1. Hanefiler; Dul kadın, yapılmış olan nikahı kabullenirse, nikah caiz sayılır. İptal ederse nikah hükümsüz sayılır, demişlerdir.

 

2. Şafii, Ahmed ve Ebu Sevr: Dul kadın, yapılmış olan nikahı kabullense bile nikah hükümsüzdür. Çünkü Peygamber (s.a.v.) Hansa 'nın yapılmış olan nikahını reddetmiştir, derler.

 

3. Malikiler: Veli durumdaki şahıs dul ve bakire bir kadından izin almadan nikahını kıyar, sonra kadın durumdan haberdar edilirse bakılır; Eğer bu kadın, şehirde ise ve rızasının alınması kolay olup durumu duyduktan sonra yapılmış olan nikahı reddettim gibi bir harekette bulunmadan nikahı kabul ve tasvip ederse, nikahtan sonra alınacak izni geçerlidir ve nikah da bu iznin alınması ile tamamlanmış olur. Şayet, kadın o şehirde değil, veya kabul etmesi ihtimali zayıf ise yahut durumdan haberdar olur olmaz henüz muvafakat ve iznini almak gibi yollara baş vurulmamış iken, yapılan nikahı reddetmiş ise, yapılan nikah akdi, akit sayılmaz, dolayısıyla kadının boşanmasına da mahal kalmaz, demişlerdir.'

 

Nevevi de Müslim'in "Dul kadından nikah hususunda açık izin istenir" babındaki hadisler şerhinde şunu söyler:

 

"Nikahı akdedecek veli baba olsun, başkası olsun dul kadının nikahını akdedebilmek için kadının kendi diliyle ve açıkça izin vermesinin gerekliliği hususunda ihtilaf yoktur.
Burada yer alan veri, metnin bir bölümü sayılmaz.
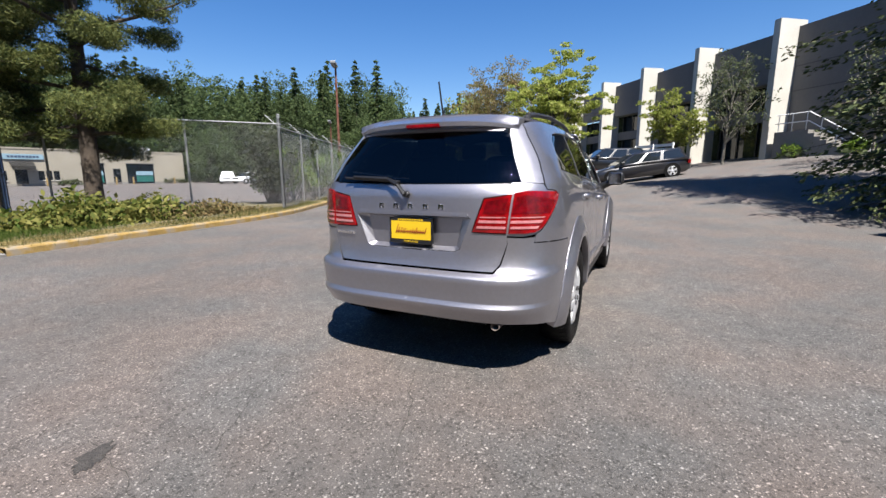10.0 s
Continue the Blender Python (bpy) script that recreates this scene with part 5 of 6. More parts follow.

Çünkü daha önce evlenip erkekle yaşadığı için bakire kadar sıkılganlığı kalmamış olur. Bir kadının dul sayılması hususunda bakireliğinin sahih veya batıl bir evlenme veya vad-ı şüphe (yani bir erkek o kızı kendi karısı zan ederek, kız da o erkeği kendi kocası zannı ile yapılan cinsi temas) ile veya zina ile bakireliğinin giderilmesi arasında bir fark yoktur. Hangi şekilde bakireliği zail olmuş ise dul sayılır. Fakat kadının yüksek bir yerden atlaması, yaşının ilerlemesi, parmak gibi bir şeyin tenasül uzvuna sokulması ile bakireliği zail olan yahut livata ile temas edilmiş olan bir kadını dul hükmünde sayılıp sayılmaması mes'elesi ihtilaflıdır. En kuvvetli kavle göre dul sayılır, demiştir.